6. The method of claim 5, comprising using average and max temperature deviation.

7. The method of claim 1, comprising building and utilizing a state space model to capture the AC system dynamics.

8. The method of claim 1, comprising multivariable PID Control to the AC system.

9. The method of claim 1, comprising applying optimization and predictive control to the AC system.

10. The method of claim 1, comprising communication between multiple units to obtain a consolidated temperature picture.

11. An air conditioning (AC) system, comprising:

one or more zones set-up to achieve control actions based on local conditions to create a localized dynamic system for localized control, wherein the zones are defined by considering hot and cool areas of a room or location of heat generating equipment, wherein a zone definition changes dynamically based on time of day or based on occupancy, or wherein zones are defined in a customizable manner based on sensitivity analysis considering energy savings and comfort tradeoff or considering equipment with predetermined temperature restrictions;

one or more sensors through sensor placement at predetermined locations in the room based on importance of the equipment, heat generation zones and proximity to the AC;

code for determining appropriate temperature setpoints based on existing operating conditions; and

code for applying temperature information at the predetermined locations to generate an actuation signal for the AC.

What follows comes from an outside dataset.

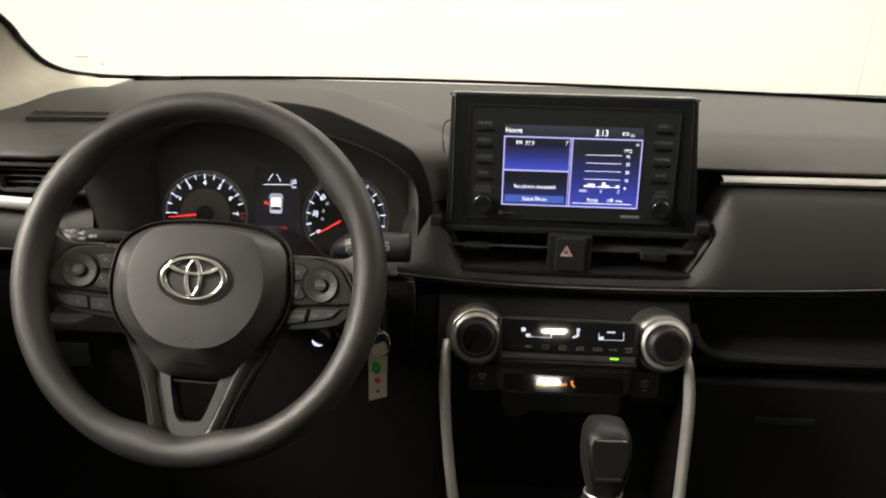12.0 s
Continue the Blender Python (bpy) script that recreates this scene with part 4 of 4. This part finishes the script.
def round_corners(points, r, n=5):
    """The outline with its corners cut to arcs of about r."""
    out, pts = [], [Vector(p) for p in points]
    for k, p in enumerate(pts):
        a, b = (pts[k - 1] - p).normalized() * r, (pts[(k + 1) % len(pts)] - p).normalized() * r
        for i in range(n + 1):
            t = i / n
            q = p + a * (1 - t) ** 2 + b * t ** 2
            out.append((q.x, q.y))
    return out


case = round_corners([(-0.1385, -0.0645), (0.1455, -0.0645), (0.1325, 0.0915), (-0.1345, 0.0915)], 0.007)
part("case", prism(case, -0.016, 0.0, 0.0035, 4), GLOSS, unit, "glossy black case")
part("mount", block(-0.095, 0.100, -0.06, 0.045, -0.055, -0.012, 0.01), BLACK, unit, "moulded mount behind the screen")
# Slim paler beads stand in for highlights on the left and right edges.
part("edge_bead", tube([(-0.1318, -0.055, 0.0002), (-0.1302, 0.0865, 0.0002)], 0.0006, n=8), EDGE, unit, "thin bead imitating the case's edge highlight")
part("edge_bead", tube([(-0.1365, 0.0885, -0.006), (0.1345, 0.0885, -0.006)], 0.0018, n=8), SATIN_BLACK, unit)
part("edge_bead", tube([(0.1335, -0.056, 0.0002), (0.1275, 0.0865, 0.0002)], 0.0006, n=8), SPOKE, unit, "thin bead imitating the case's edge highlight")
plate_out, plate_in = rounded(-0.1145, 0.1155, -0.0490, 0.0785, 0.004), rounded(-0.1128, 0.1138, -0.0473, 0.0768, 0.003)
part("bezel_edge", ring_plate(plate_out, plate_in, -0.001, 0.0018), SPOKE, unit, "raised glossy rim")
part("bezel", prism(plate_in, -0.002, 0.0008), SATIN_BLACK, unit, "satin black bezel")
part("lcd", prism(rounded(-0.0790, 0.0785, -0.0345, 0.0590, 0.001), 0.0, 0.0010), DIAL, unit, "dark display glass")


def lit(name, x0, x1, y0, y1, mat, z=0.0013, label=""):
    return part(name, flat([(x0, y0), (x1, y0), (x1, y1), (x0, y1)], z), mat, unit, label)


lit("header", -0.0755, 0.0765, 0.0462, 0.0580, SCREEN_HEAD, label="dim header bar")
lit("page_frame", -0.0755, 0.0765, -0.0325, 0.0455, GLOW_LILAC, 0.0013, "lilac frame lines")
lit("radio_panel", -0.0738, -0.0028, 0.0085, 0.0438, SCREEN_UP, 0.0016, "dark blue radio panel")
lit("phone_panel", -0.0738, -0.0028, -0.0308, 0.0065, SCREEN_LOW, 0.0016, "dark phone panel")
lit("mileage_panel", 0.0008, 0.0748, -0.0308, 0.0438, SCREEN_RIGHT, 0.0016, "blue mileage chart panel")
lit("divider", -0.0019, -0.0010, -0.0308, 0.0438, SCREEN_HEAD, 0.0016)
lit("phone_button", -0.0718, -0.0058, -0.0285, -0.0205, GLOW_BUTTON, 0.0019, "blue select button")


def screen_text(words, size, x, y, mat=GLOW_TEXT, align="CENTER", squeeze=0.86):
    return lettering(words, size, x, y, 0.0022, mat, unit, align=align, squeeze=squeeze)


screen_text("Home", 0.0086, -0.0740, 0.0515, align="LEFT")
screen_text("3:13", 0.0100, 0.0310, 0.0510)
screen_text("FM  87.9", 0.0066, -0.0520, 0.0380)
screen_text("No phone connected.", 0.0062, -0.0385, -0.0105)
screen_text("Select Phone", 0.0062, -0.0385, -0.0246)
screen_text("MPG", 0.0052, 0.0610, 0.0325)
for k, n in enumerate((40, 30, 20, 10, 0)):
    screen_text(str(n), 0.0052, 0.0615 if n else 0.0605, 0.0265 - 0.0090 * k)
    if n:
        lit("chart_line", 0.0155, 0.0545, 0.0268 - 0.0090 * k, 0.0273 - 0.0090 * k, GLOW_TEXT, 0.0019)
lit("chart_line", 0.0155, 0.0545, -0.0090, -0.0084, GLOW_TEXT, 0.0019)
for x0, x1, h in ((0.0155, 0.0195, 0.0020), (0.0195, 0.0275, 0.0040), (0.0310, 0.0350, 0.0012), (0.0350, 0.0390, 0.0058), (0.0390, 0.0430, 0.0028), (0.0505, 0.0545, 0.0030)):
    lit("chart_bar", x0, x1, -0.0090, -0.0090 + h, GLOW_TEXT, 0.0021)
screen_text("10min", 0.0046, 0.0150, -0.0132)
screen_text("5", 0.0050, 0.0345, -0.0132)
screen_text("0", 0.0050, 0.0540, -0.0132)
screen_text("Range", 0.0058, 0.0260, -0.0235)
screen_text("168", 0.0058, 0.0450, -0.0235)
screen_text("miles", 0.0046, 0.0550, -0.0238)
lit("chart_line", 0.0035, 0.0690, -0.0278, -0.0272, GLOW_TEXT, 0.0019)
stroke([(-0.0065, 0.0370), (-0.0065, 0.0405), (-0.0045, 0.0410)], 0.0006, 0.0020, GLOW_TEXT, unit, "note_icon")
lit("corner_icon", 0.0690, 0.0725, 0.0380, 0.0410, GLOW_DIM, 0.0019)
stroke([(0.0540, 0.0500), (0.0600, 0.0500), (0.0600, 0.0525), (0.0540, 0.0525)], 0.0006, 0.0018, GLOW_TEXT, unit, "status_icon", True)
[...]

12. The system of claim 11, comprising code for determining the actuation signal based on an average value of temperature deviations from the setpoints and a current state of AC operation.

13. The system of claim 11, comprising code for selecting a representative subset of sensors.

14. The system of claim 11, comprising code for applying a rule based control to the AC system.

15. The system of claim 14, comprising code for using average and max temperature deviation.

16. The system of claim 11, comprising code for applying optimization and predictive control to the AC system.

17. The system of claim 11, comprising code for communication between multiple units to obtain a consolidated temperature picture.